# PROBLEM TO SOLVE
Transcribe the listing that follows in full, omitting pictures.

# RAW DATA
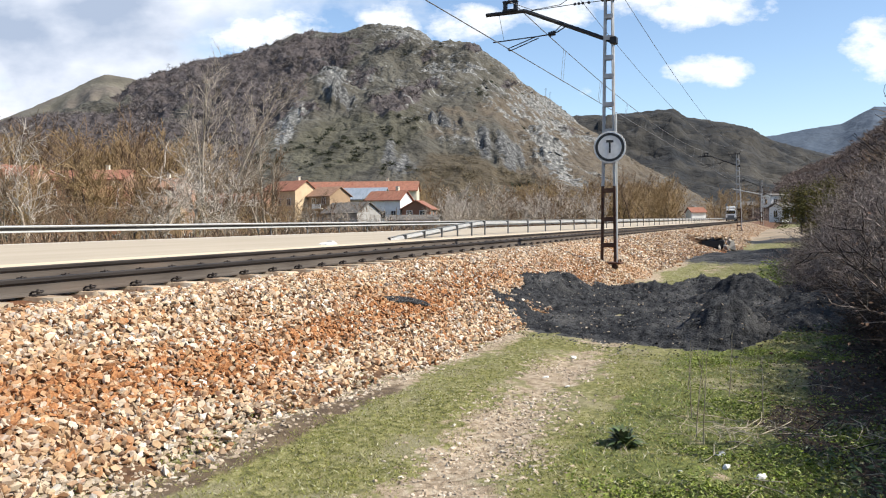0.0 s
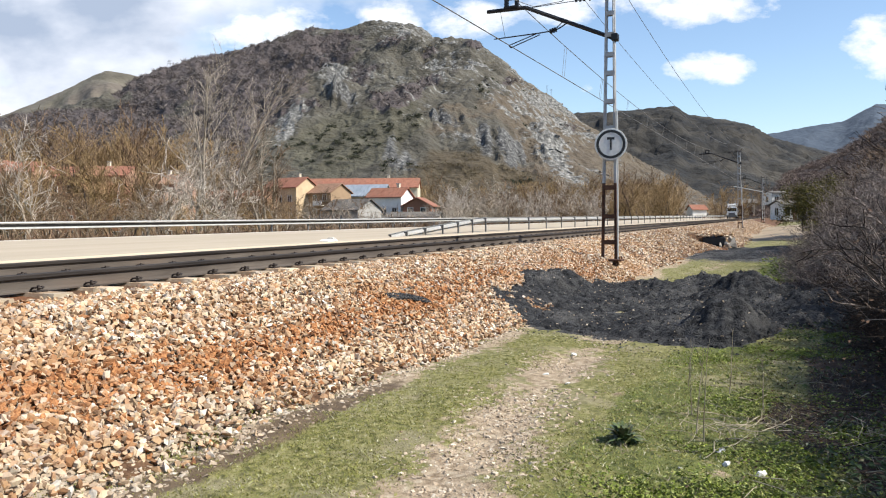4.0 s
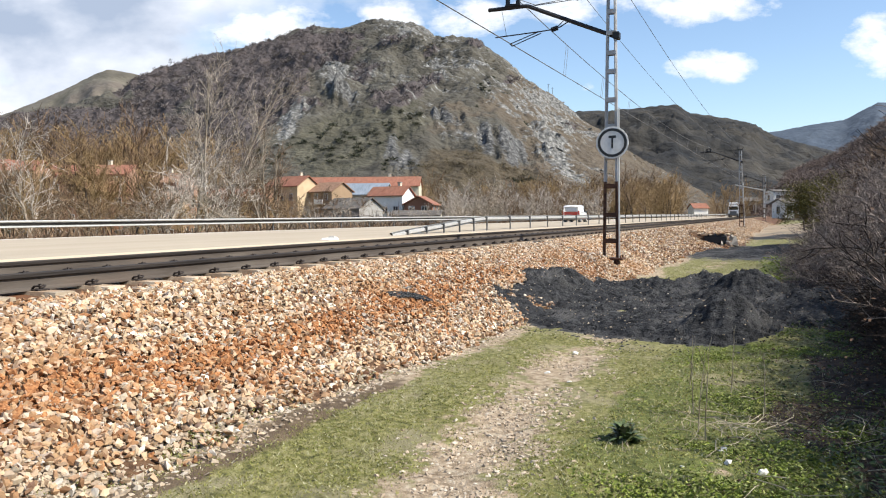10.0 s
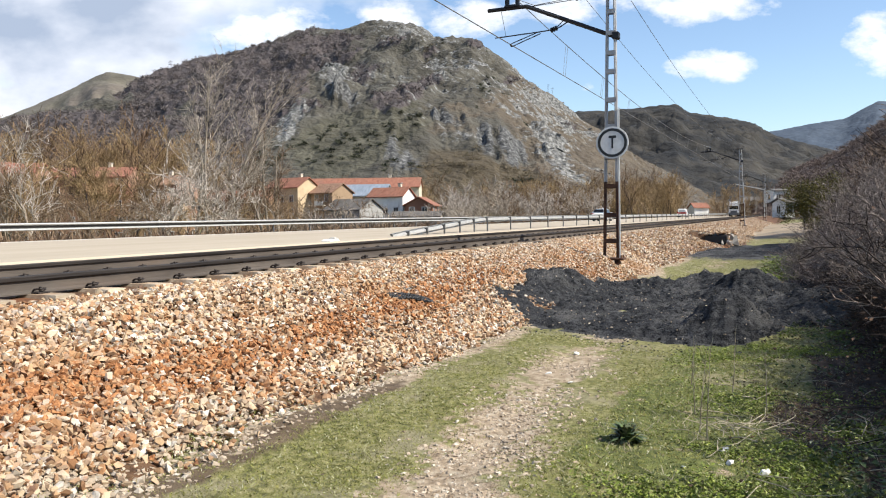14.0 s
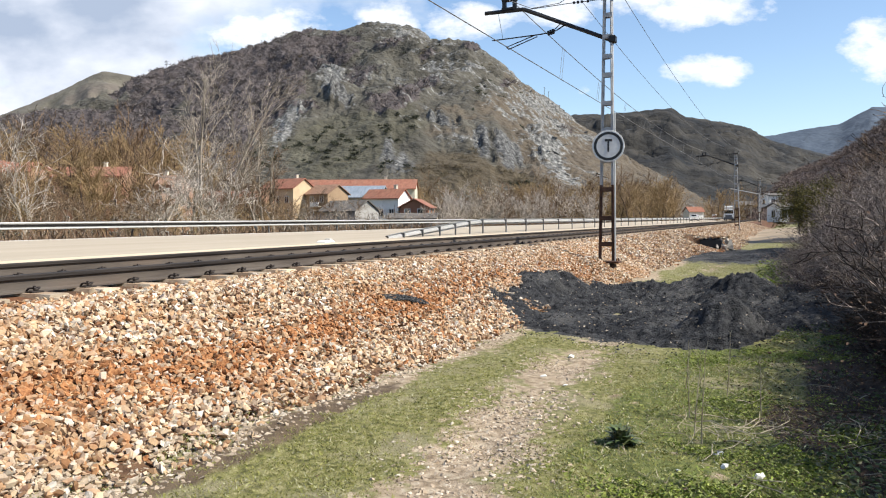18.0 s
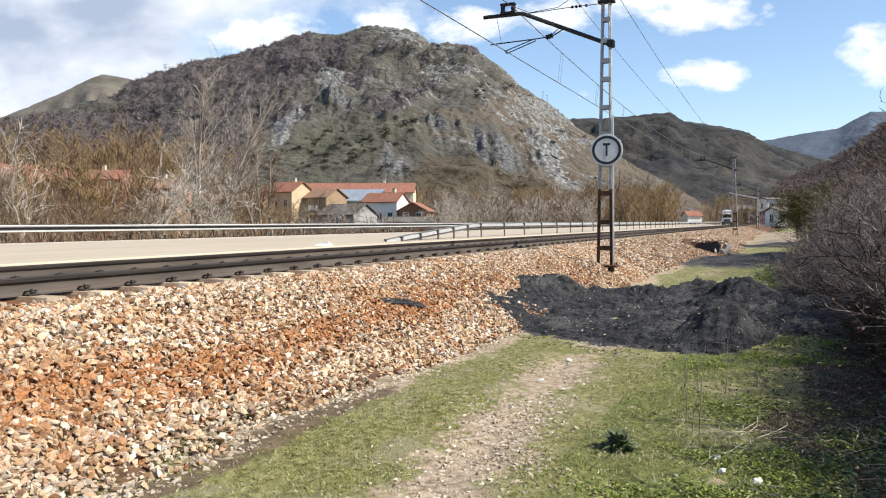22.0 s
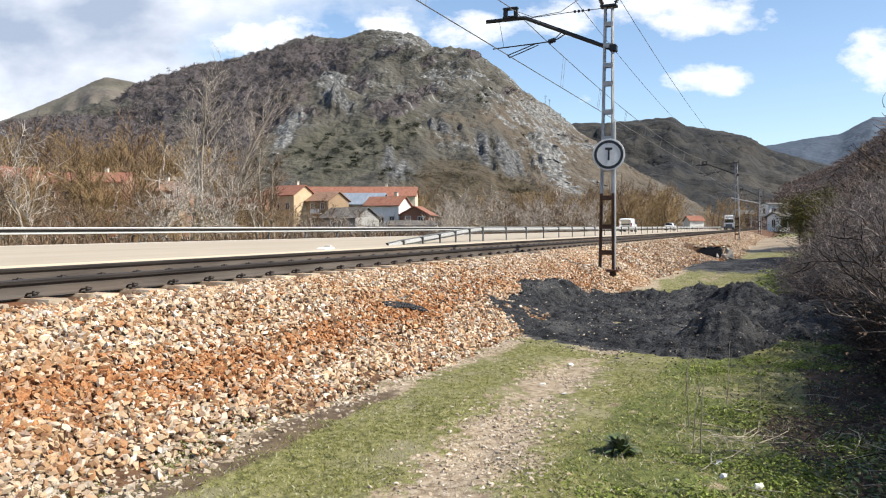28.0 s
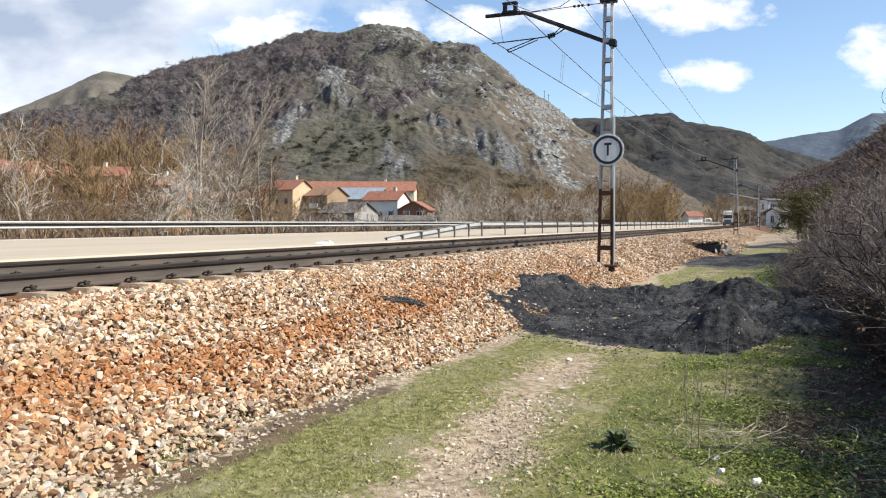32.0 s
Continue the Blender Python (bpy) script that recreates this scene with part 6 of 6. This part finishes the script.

# OUTPUT OF THE TASK
0.0 s
4.0 s
10.0 s
14.0 s
18.0 s
22.0 s
28.0 s
32.0 s
Continue the Blender Python (bpy) script that recreates this scene with part 6 of 6. This part finishes the script.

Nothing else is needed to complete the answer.